IBIIS-AIMI Seminar: Negar Golestani, PhD & Jean-Benoit Delbrouck, PhD

Title: AI in Radiology-Pathology Fusion Towards Precise Breast Cancer Detection 

Abstract: Breast cancer is a global public health concern with various treatment options based on tumor characteristics. Pathological examination of excised tissue after surgery provides important information for treatment decisions. This pathology processing involving the manual selection of representative sections for histological examination is time-consuming and subjective, which can lead to potential sampling errors. Accurately identifying residual tumors is a challenging task, which highlights the need for systematic or assisted methods. Radiology-pathology registration is essential for developing deep-learning algorithms to automate cancer detection on radiology images. However, aligning faxitron and histopathology images is difficult due to content and resolution differences, tissue deformation, artifacts, and imprecise correspondence. We propose a novel deep learning-based pipeline for affine registration of faxitron images (x-ray representations of macrosections of ex-vivo breast tissue) with their corresponding histopathology images. Our model combines convolutional neural networks (CNN) and vision transformers (ViT), capturing local and global information from the entire tissue macrosection and its segments. This integrated approach enables simultaneous registration and stitching of image segments, facilitating segment-to-macrosection registration through a puzzling-based mechanism. To overcome the limitations of multi-modal ground truth data, we train the model using synthetic mono-modal data in a weakly supervised manner. The trained model successfully performs multi-modal registration, outperforms existing baselines, including deep learning-based and iterative models, and is approximately 200 times faster than the iterative approach. The application of proposed registration method allows for the precise mapping of pathology labels onto radiology images, thereby establishing ground truth labels for training classification and detection models on radiological data. This work bridges the gap in current research and clinical workflow, offering potential improvements in efficiency and accuracy for breast cancer evaluation and streamlining pathology workflow.

Title: Generating Accurate and Factually Correct Medical Text

Abstract: Generating factually correct medical text is of utmost importance due to several reasons. Firstly, patient safety is heavily dependent on accurate information as medical decisions are often made based on the information provided.
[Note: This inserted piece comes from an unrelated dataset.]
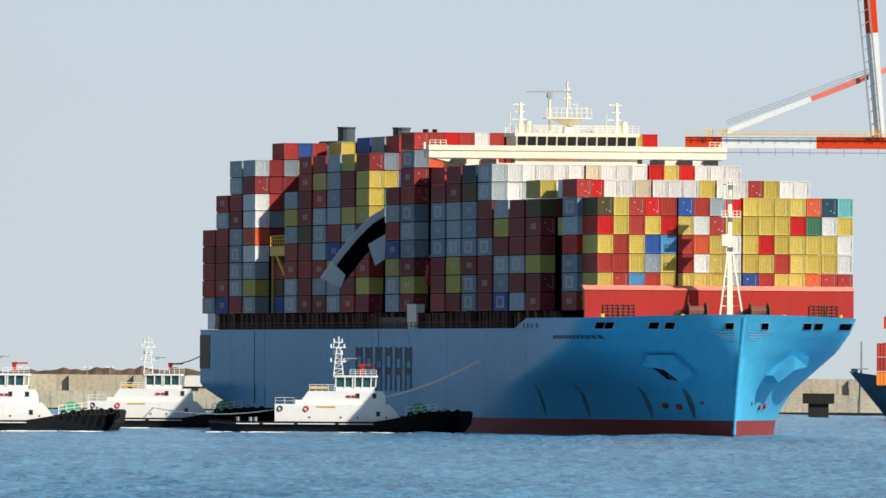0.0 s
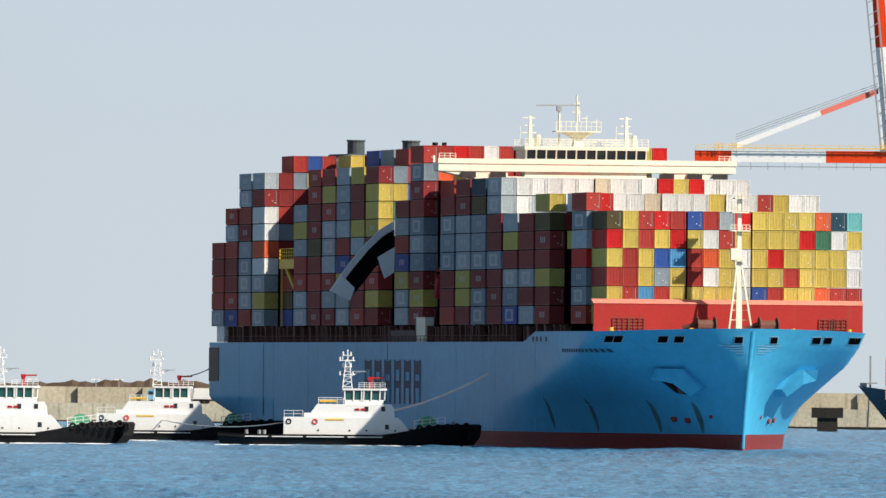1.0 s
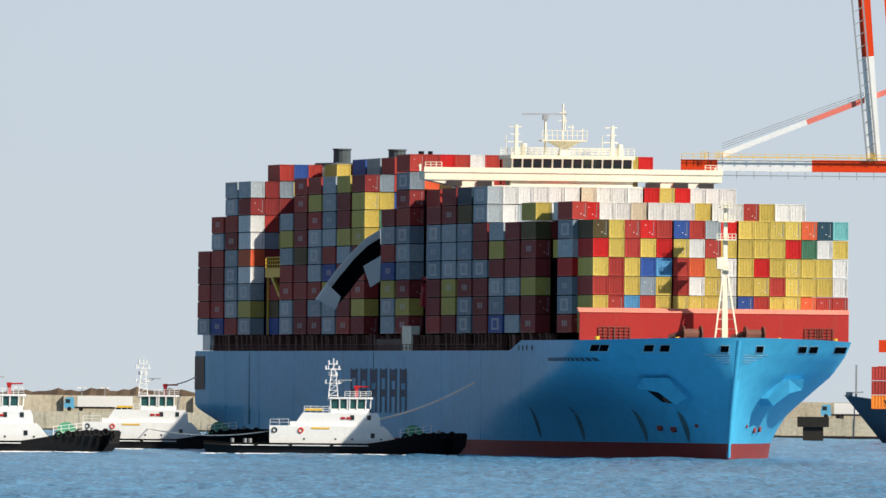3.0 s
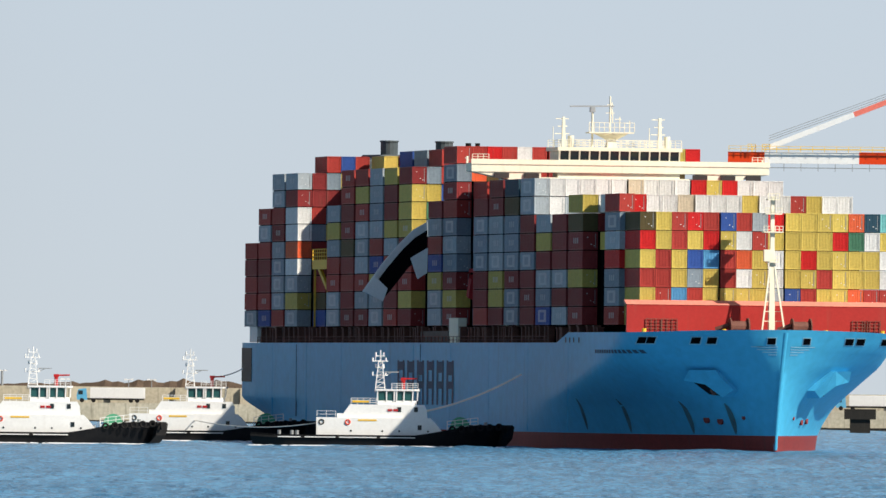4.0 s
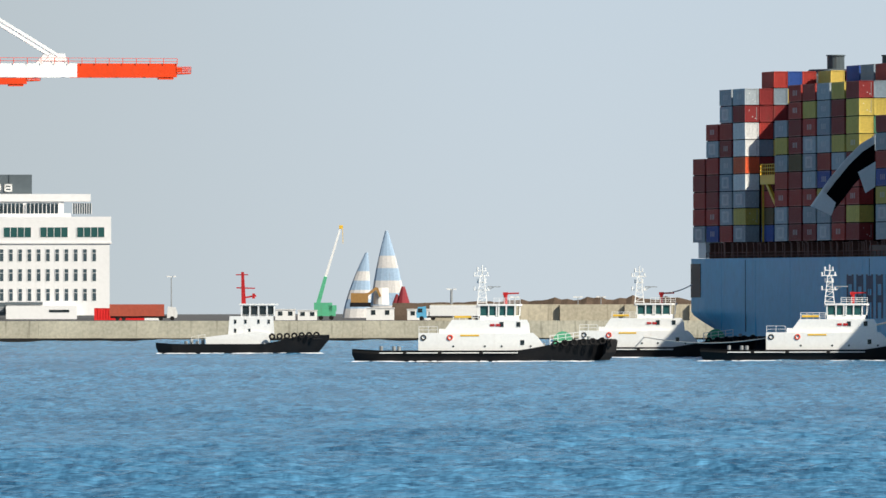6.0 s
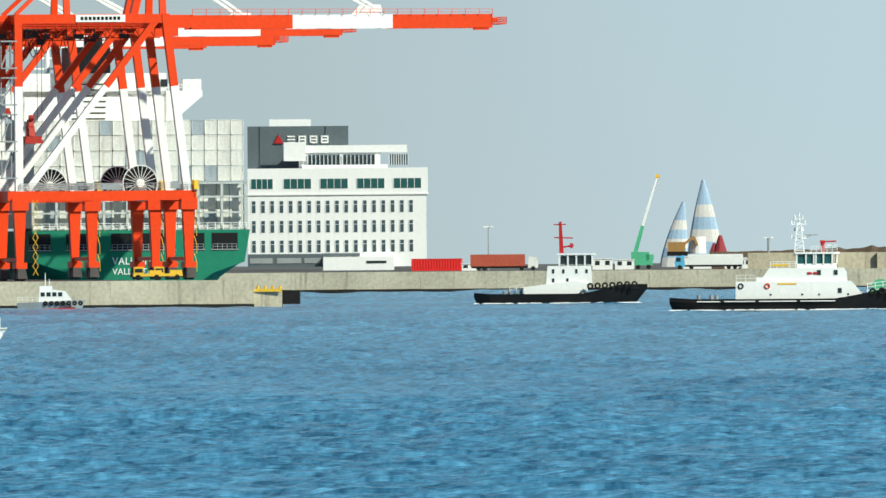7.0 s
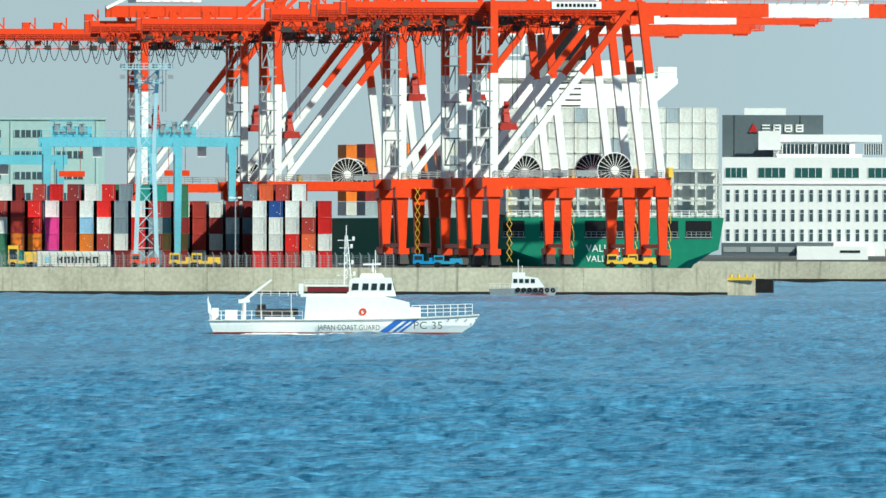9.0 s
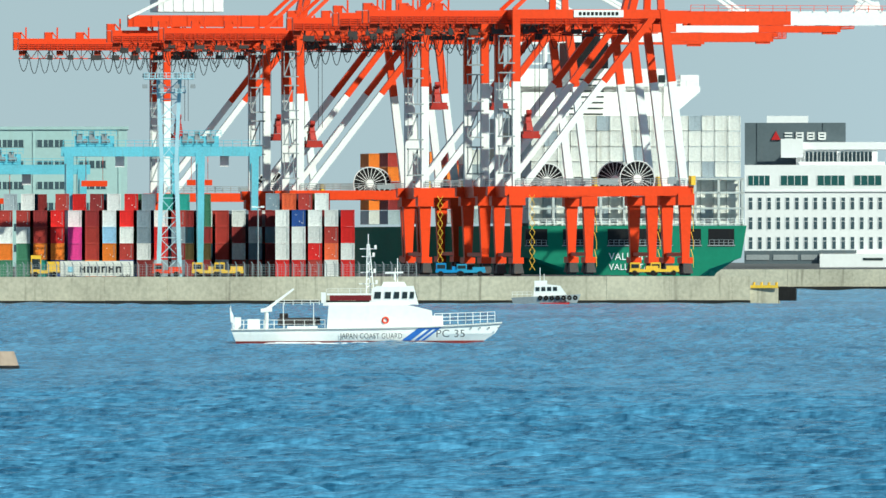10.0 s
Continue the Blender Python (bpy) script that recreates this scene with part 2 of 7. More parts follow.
def build_sea():
    """Choppy water: the mesh coarsens with distance, and so do the waves that it carries."""
    rng = np.random.default_rng(5)
    bear = np.linspace(-0.118, 0.035, 560)
    d = [590.0]
    while d[-1] < 4300:
        d.append(d[-1] + 1.0e-6 * d[-1] ** 2)
    d = np.array(d)
    bb, dd = np.meshgrid(bear, d)
    x, y = dd * np.sin(bb), dd * np.cos(bb)
    cell = 1.0e-6 * dd ** 2
    z = np.zeros_like(x)
    for k in range(44):
        wl = 1.0 * 6.0 ** (k / 43)
        n = 2 * math.pi / wl
        th = rng.normal(1.55, 0.3)
        amp = 0.013 * wl ** 0.7 * rng.uniform(0.6, 1.3)
        fade = np.clip((wl / cell - 1.8) / 2.0, 0, 1)
        z += fade * amp * np.sin(n * (x * math.cos(th) + y * math.sin(th)) + rng.uniform(0, 6.28))
    chop = 0.75 * smoothed(rng, x.shape, 0.9, 2.2) + 0.5 * smoothed(rng, x.shape, 2.0, 6.0)
    z += chop * np.interp(dd, (600, 1000, 1700, 4300), (0.05, 0.09, 0.15, 0.22))
    gust = 1.0 + 0.22 * smoothed(rng, x.shape, 40, 30)
    z = z * np.clip(gust, 0.5, 1.6)
    n, w = x.shape
    co = np.stack([x, y, z], -1).reshape(-1, 3)
    i = np.arange(n * w).reshape(n, w)
    q = np.stack([i[:-1, :-1], i[:-1, 1:], i[1:, 1:], i[1:, :-1]], -1).reshape(-1, 4)
    far = np.array([(-6000, -3000, -1.2), (6000, -3000, -1.2), (6000, 6500, -1.2), (-6000, 6500, -1.2)])
    q = np.vstack([q, [np.arange(4) + len(co)]])
    co = np.vstack([co, far])
    me = bpy.data.meshes.new("water")
    me.vertices.add(len(co))
    me.vertices.foreach_set("co", co.astype(np.float32).ravel())
    me.loops.add(q.size)
    me.loops.foreach_set("vertex_index", q.astype(np.int32).ravel())
    me.polygons.add(len(q))
    me.polygons.foreach_set("loop_start", np.arange(0, q.size, 4, dtype=np.int32))
    me.update(calc_edges=True)
    me.polygons.foreach_set("use_smooth", np.ones(len(q), dtype=bool))
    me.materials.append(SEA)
    tagged(new("water", me), "rippled blue harbour water under a hazy sky", "water", kind="structure")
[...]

Secondly, trust in AI as a reliable tool in the medical field is essential, and this trust can only be established by generating accurate and reliable medical text. Lastly, medical research also relies heavily on accurate information for meaningful results. Recent studies have explored new approaches for generating medical text from images or findings, ranging from pretraining to Reinforcement Learning, and leveraging expert annotations. However, a potential game changer in the field is the integration of GPT models in pipelines for generating factually correct medical text for research or production purposes.